The SIMPLE agenda, according to him, will create jobs and execute programmes in the 18 local government areas of Edo State. This includes 70,500 jobs in four years in the areas of education, agriculture and rural development, housing, fire service, waste management system, and industrialisation, among others. The job creation, according to him, will include the physically challenged and economically disadvantaged persons.
He further explained: “For the public-private partnership industrial schemes in each of the senatorial districts, it is reckoned that each of the clusters should be capable of accommodating up to 10 separate industrial firms and would give direct employment opportunities to well over 3,000 persons and another 5,000 persons indirectly, providing the raw materials, goods and services across the state.

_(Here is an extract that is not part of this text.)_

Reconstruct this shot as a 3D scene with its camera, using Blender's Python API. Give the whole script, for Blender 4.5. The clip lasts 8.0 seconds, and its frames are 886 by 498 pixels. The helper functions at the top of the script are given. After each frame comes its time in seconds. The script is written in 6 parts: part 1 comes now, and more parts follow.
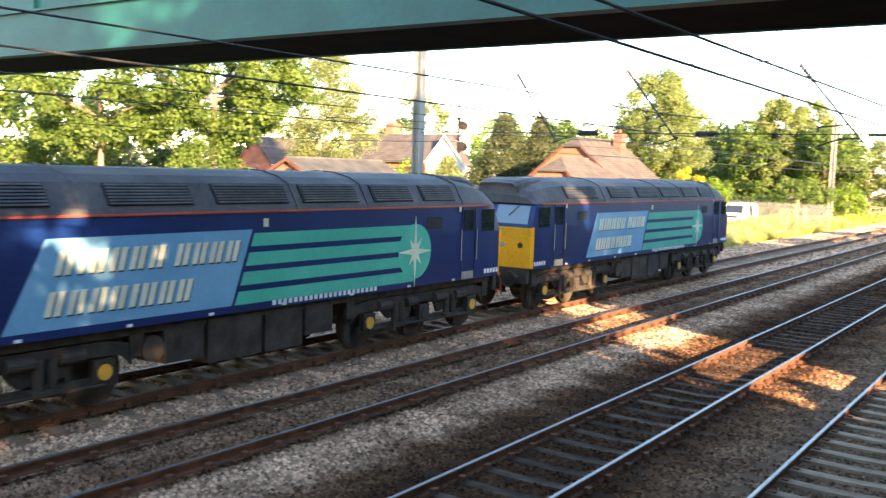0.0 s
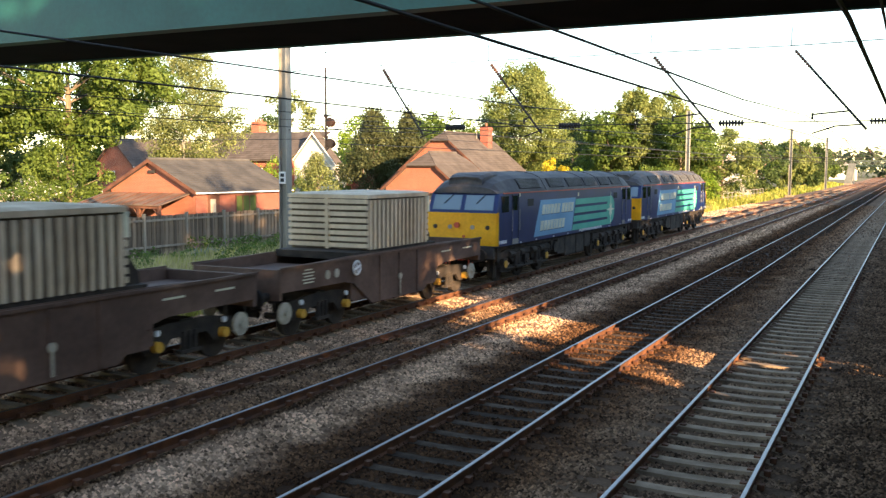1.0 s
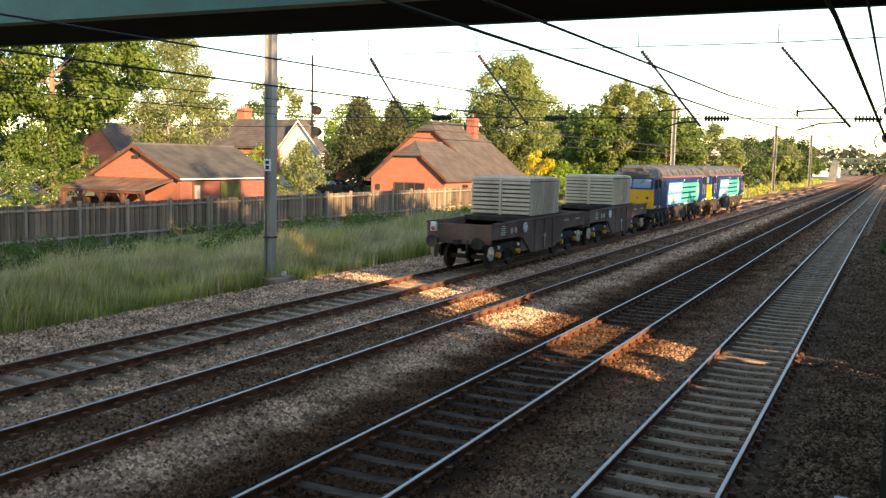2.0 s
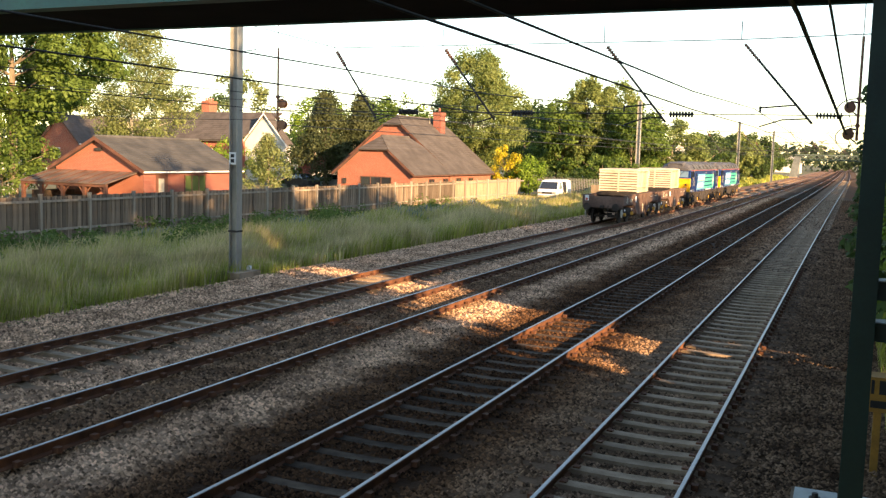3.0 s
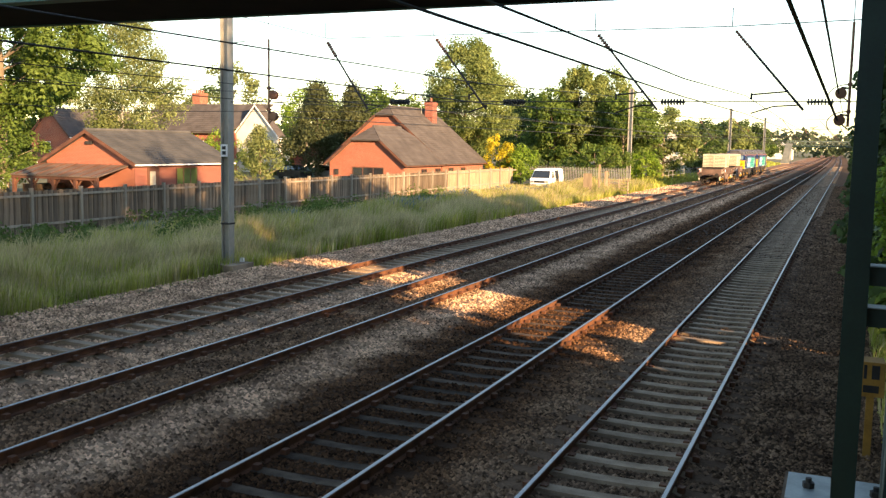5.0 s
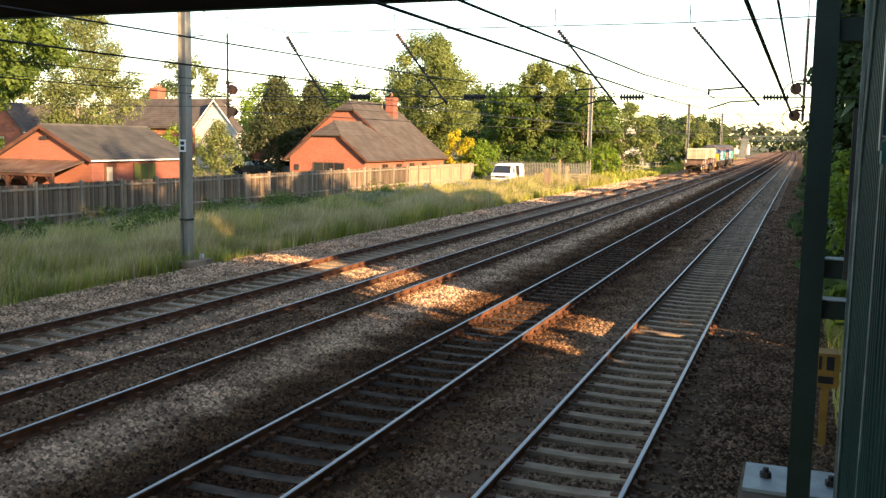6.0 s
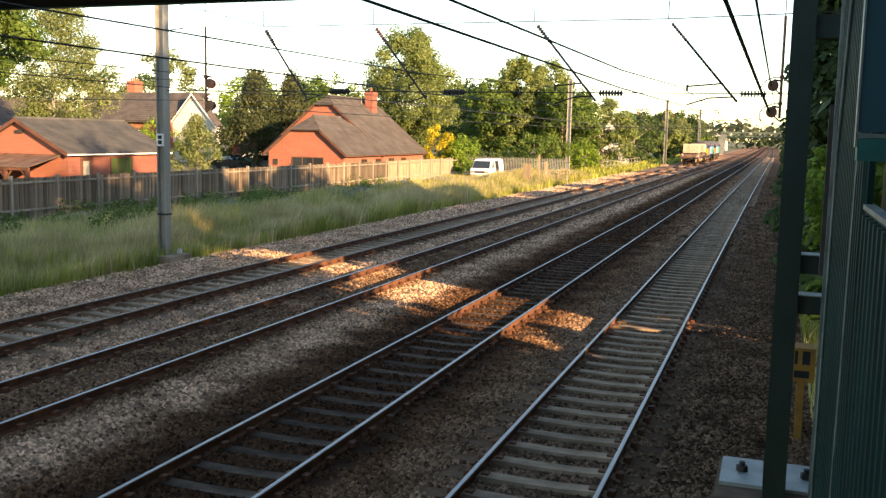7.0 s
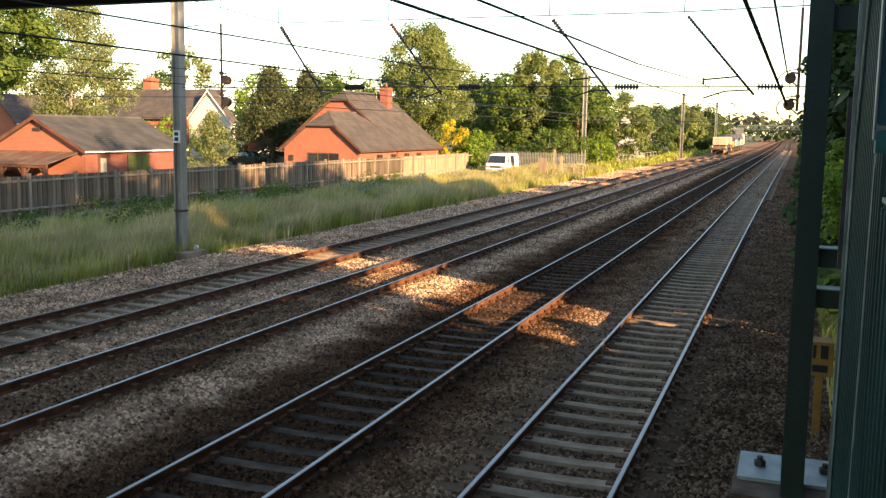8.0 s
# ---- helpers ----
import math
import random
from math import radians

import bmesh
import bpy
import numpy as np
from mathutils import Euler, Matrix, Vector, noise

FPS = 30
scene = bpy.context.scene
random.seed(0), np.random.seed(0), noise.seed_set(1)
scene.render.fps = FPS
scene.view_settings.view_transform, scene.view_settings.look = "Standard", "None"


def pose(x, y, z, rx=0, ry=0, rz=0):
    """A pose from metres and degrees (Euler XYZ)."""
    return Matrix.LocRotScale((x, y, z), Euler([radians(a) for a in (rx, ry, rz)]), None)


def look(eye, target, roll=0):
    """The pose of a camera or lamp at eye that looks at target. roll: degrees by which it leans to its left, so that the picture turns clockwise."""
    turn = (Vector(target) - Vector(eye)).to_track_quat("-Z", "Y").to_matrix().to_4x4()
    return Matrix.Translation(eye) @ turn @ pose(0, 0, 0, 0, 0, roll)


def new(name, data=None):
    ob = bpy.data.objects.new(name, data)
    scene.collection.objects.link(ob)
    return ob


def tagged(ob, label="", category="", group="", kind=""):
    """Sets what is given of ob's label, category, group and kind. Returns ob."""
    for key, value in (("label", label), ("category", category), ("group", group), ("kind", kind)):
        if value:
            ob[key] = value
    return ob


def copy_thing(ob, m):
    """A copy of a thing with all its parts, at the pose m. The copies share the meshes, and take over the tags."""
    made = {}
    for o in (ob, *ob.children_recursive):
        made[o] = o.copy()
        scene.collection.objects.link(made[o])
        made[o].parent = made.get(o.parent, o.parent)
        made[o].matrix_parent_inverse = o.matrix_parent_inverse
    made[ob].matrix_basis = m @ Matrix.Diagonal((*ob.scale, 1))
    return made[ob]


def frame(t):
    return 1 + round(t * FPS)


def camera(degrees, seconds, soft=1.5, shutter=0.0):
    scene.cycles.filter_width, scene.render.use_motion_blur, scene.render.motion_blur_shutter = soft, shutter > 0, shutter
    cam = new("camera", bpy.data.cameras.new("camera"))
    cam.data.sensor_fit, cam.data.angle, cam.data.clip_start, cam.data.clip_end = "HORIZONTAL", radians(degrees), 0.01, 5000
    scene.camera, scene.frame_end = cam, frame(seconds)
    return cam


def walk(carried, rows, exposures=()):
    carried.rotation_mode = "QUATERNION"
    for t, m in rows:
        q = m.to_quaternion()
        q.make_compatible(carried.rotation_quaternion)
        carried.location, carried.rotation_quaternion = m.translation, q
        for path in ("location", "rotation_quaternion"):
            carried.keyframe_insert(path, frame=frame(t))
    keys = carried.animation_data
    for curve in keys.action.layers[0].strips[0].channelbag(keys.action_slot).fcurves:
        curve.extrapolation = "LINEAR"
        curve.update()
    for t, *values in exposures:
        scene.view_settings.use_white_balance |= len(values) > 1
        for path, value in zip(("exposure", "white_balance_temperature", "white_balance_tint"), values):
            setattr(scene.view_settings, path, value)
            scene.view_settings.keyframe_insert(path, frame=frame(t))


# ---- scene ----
# ---------- camera: stands on a footbridge stair, 4 m over the rails, and pans ----------
EYE = (0.0, 0.0, 4.03)
cam = camera(50.0, 8.0, soft=1.35, shutter=0.12)
PAN = [(0.0, 33.98, -4.80, -1.85), (0.1, 31.15, -4.60, -1.75), (0.2, 29.43, -4.36, -1.43), (0.3, 27.86, -4.32, -1.15), (0.4, 26.55, -4.36, -0.92),
       (0.5, 25.57, -4.43, -0.68), (0.6, 25.12, -4.53, -0.55), (0.7, 25.50, -4.68, -0.38), (1.0, 26.14, -4.90, -0.29), (1.5, 26.13, -5.24, -0.75),
       (3.0, 23.29, -5.76, -1.60), (3.5, 22.98, -6.03, -1.08), (4.0, 22.94, -6.21, -1.07), (5.5, 22.50, -6.46, -0.95), (6.0, 20.47, -6.60, -1.01),
       (6.5, 18.84, -6.77, -1.24), (7.0, 19.24, -6.87, -1.22), (7.5, 19.71, -7.02, -1.17), (8.0, 20.15, -7.18, -0.86)]
EXPOSURE = [(0.0, 3.15, 6500, 13), (0.5, 2.65, 6650, 13), (1.0, 2.35, 6800, 13), (1.5, 2.15, 6850, 13), (3.0, 2.0, 7000, 13), (8.0, 1.97, 7000, 13)]
walk(cam, [(t, pose(*EYE, 90 + p, r, y)) for t, y, p, r in PAN], exposures=EXPOSURE)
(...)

“Our government will partner with stakeholders, banks and financial institutions to resuscitate and revamp state-owned industries, including the fertilizer plant, Auchi, Cassavita Industry, Uromi, Ava Cement Factory, Akoko-Edo, fruit juice factory, Ehor, Bendel Brewery, Benin City and Ewu Flour Mill among others.” Ize-Iyamu added.
In his own campaigns, Obaseki has specifically been pointing out special areas his government has taken very seriously and would continue to improve upon if elected. He said that through EDOBEST (Edo Basic Education Sector Transformation) and expansion of infrastructure in terms of roads, his administration has taken the state from where he met it, adding that he would consolidate on these gains in his second term.
“The sectors that are of priority to us are those that affect our people,” he said. “First is education and infrastructure; those, for us, are what we call sine qua non: the things we must do, particularly education, and we are focusing on basic education. We are renewing our education system; we are making sure that the children now learn. So, it is not just enough for the children to go to school, they must learn while in school. We have trained over 11,000 teachers.
“Technical education is another area of priority. In infrastructure, we are investing in creating an enabling environment for businesses to thrive and to make sure that there is law and order. And to make sure that the judicial system works, we are putting a lot of emphasis on human training, on human capacity. We have things like innovation hub where people are encouraged about farming, and try their hands in technology.”
Still dwelling on his past record as a feat that would guide his future performance, the Governor said: “We have the experience that our opponent does not have. Our radical reforms have given us a solid foundation to build on. We will tackle security challenges in the state.
“I am seeking re-election because we have started a revolution of development in the last three years and eight months to make governance relevant to Edo people. We pay civil servants and pensioners on time because we have prioritized their well-being and have trained our teachers to be digital compliance. Now our children are learning well. We have improved on infrastructure and we would do more.”
Somehow, Ize-Iyamu could not bank on the legacy of his number one supporter, Adams Oshiomhole, who, as a former governor, has some projects to market. It’s all part of the incongruities of switching parties for purposes of election. Hoping that the electorate is lost regarding the facts.